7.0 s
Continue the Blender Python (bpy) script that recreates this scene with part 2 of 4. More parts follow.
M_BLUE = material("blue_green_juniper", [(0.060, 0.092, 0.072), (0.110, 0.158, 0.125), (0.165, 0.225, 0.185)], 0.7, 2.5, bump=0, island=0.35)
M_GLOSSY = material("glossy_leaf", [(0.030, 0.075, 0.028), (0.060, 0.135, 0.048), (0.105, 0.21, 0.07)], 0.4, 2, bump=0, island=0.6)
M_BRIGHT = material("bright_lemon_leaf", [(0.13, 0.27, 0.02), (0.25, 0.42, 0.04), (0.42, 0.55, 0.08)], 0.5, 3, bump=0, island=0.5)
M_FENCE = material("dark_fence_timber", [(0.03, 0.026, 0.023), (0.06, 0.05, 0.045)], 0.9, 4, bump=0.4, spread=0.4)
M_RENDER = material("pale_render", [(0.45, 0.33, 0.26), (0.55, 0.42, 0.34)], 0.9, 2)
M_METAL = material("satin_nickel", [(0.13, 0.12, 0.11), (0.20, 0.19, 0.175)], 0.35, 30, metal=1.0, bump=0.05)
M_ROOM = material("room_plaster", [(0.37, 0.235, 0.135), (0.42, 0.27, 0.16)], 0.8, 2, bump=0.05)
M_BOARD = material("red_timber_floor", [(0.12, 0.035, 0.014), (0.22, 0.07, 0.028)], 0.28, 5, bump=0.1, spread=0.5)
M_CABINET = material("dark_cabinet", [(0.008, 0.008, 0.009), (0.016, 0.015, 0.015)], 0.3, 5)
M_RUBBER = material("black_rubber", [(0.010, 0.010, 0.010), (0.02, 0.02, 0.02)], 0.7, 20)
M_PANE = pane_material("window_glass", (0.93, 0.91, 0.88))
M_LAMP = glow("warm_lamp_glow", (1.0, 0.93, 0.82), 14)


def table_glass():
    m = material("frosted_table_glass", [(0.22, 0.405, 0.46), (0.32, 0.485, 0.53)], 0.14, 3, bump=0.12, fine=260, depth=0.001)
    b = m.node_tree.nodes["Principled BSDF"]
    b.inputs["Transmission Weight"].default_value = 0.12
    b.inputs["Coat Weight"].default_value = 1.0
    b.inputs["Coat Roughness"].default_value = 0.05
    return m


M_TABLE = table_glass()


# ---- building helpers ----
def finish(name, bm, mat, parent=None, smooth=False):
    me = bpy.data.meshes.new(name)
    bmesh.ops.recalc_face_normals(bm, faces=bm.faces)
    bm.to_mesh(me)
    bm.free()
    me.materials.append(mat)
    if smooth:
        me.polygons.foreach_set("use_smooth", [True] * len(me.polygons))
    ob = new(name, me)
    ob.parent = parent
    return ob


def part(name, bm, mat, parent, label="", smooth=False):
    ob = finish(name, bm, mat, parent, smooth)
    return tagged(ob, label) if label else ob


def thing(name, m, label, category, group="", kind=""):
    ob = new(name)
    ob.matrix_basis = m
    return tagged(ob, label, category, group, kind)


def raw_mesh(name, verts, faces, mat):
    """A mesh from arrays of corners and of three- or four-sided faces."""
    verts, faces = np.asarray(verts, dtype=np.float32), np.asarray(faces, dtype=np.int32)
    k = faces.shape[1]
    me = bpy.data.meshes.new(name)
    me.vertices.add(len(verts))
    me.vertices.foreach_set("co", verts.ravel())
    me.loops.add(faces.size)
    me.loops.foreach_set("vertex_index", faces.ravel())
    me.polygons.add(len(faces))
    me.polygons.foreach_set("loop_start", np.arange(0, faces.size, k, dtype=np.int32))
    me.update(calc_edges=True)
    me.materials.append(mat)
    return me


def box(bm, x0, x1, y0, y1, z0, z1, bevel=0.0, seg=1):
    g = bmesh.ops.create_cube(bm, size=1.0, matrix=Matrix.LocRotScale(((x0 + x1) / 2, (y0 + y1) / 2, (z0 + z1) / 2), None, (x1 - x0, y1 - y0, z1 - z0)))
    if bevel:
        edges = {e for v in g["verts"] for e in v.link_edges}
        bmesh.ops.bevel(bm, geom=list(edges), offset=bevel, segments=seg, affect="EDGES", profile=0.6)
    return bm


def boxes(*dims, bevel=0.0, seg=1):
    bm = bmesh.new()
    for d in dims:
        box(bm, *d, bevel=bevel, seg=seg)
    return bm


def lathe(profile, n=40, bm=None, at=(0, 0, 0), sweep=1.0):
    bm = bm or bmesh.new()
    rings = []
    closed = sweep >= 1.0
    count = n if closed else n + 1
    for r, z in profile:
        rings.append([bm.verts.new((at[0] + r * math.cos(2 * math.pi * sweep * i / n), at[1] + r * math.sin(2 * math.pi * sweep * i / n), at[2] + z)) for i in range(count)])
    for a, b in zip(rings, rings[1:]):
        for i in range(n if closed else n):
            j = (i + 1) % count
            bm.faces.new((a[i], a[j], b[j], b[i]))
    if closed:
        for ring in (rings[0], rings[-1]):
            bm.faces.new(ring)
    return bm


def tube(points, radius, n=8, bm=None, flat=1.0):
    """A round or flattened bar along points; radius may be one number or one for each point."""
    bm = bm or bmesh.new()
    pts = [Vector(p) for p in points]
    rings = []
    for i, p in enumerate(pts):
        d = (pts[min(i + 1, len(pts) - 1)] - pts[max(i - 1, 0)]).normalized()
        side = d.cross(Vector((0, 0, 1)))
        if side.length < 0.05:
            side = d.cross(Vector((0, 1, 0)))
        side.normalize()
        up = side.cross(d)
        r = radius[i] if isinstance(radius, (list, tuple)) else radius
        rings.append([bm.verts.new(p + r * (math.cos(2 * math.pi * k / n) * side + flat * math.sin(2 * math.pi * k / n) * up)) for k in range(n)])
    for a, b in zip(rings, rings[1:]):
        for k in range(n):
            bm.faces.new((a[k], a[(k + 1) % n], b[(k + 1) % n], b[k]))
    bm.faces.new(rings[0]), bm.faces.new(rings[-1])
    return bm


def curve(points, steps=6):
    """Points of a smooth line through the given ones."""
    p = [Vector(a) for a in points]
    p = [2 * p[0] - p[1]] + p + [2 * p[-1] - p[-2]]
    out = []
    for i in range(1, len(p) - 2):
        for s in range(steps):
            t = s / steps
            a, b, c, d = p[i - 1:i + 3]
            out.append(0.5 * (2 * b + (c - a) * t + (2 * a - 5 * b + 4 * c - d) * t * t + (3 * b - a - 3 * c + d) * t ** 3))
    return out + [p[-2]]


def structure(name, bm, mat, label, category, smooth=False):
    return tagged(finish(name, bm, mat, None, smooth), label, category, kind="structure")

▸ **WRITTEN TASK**
Both the line with "Continue the Blender" and the line with "0.93, 0.82), 14)" belong in the answer; write them out exactly, with every line between.

▸ **WRITTEN RESPONSE**
Continue the Blender Python (bpy) script that recreates this scene with part 2 of 4. More parts follow.
M_BLUE = material("blue_green_juniper", [(0.060, 0.092, 0.072), (0.110, 0.158, 0.125), (0.165, 0.225, 0.185)], 0.7, 2.5, bump=0, island=0.35)
M_GLOSSY = material("glossy_leaf", [(0.030, 0.075, 0.028), (0.060, 0.135, 0.048), (0.105, 0.21, 0.07)], 0.4, 2, bump=0, island=0.6)
M_BRIGHT = material("bright_lemon_leaf", [(0.13, 0.27, 0.02), (0.25, 0.42, 0.04), (0.42, 0.55, 0.08)], 0.5, 3, bump=0, island=0.5)
M_FENCE = material("dark_fence_timber", [(0.03, 0.026, 0.023), (0.06, 0.05, 0.045)], 0.9, 4, bump=0.4, spread=0.4)
M_RENDER = material("pale_render", [(0.45, 0.33, 0.26), (0.55, 0.42, 0.34)], 0.9, 2)
M_METAL = material("satin_nickel", [(0.13, 0.12, 0.11), (0.20, 0.19, 0.175)], 0.35, 30, metal=1.0, bump=0.05)
M_ROOM = material("room_plaster", [(0.37, 0.235, 0.135), (0.42, 0.27, 0.16)], 0.8, 2, bump=0.05)
M_BOARD = material("red_timber_floor", [(0.12, 0.035, 0.014), (0.22, 0.07, 0.028)], 0.28, 5, bump=0.1, spread=0.5)
M_CABINET = material("dark_cabinet", [(0.008, 0.008, 0.009), (0.016, 0.015, 0.015)], 0.3, 5)
M_RUBBER = material("black_rubber", [(0.010, 0.010, 0.010), (0.02, 0.02, 0.02)], 0.7, 20)
M_PANE = pane_material("window_glass", (0.93, 0.91, 0.88))
M_LAMP = glow("warm_lamp_glow", (1.0, 0.93, 0.82), 14)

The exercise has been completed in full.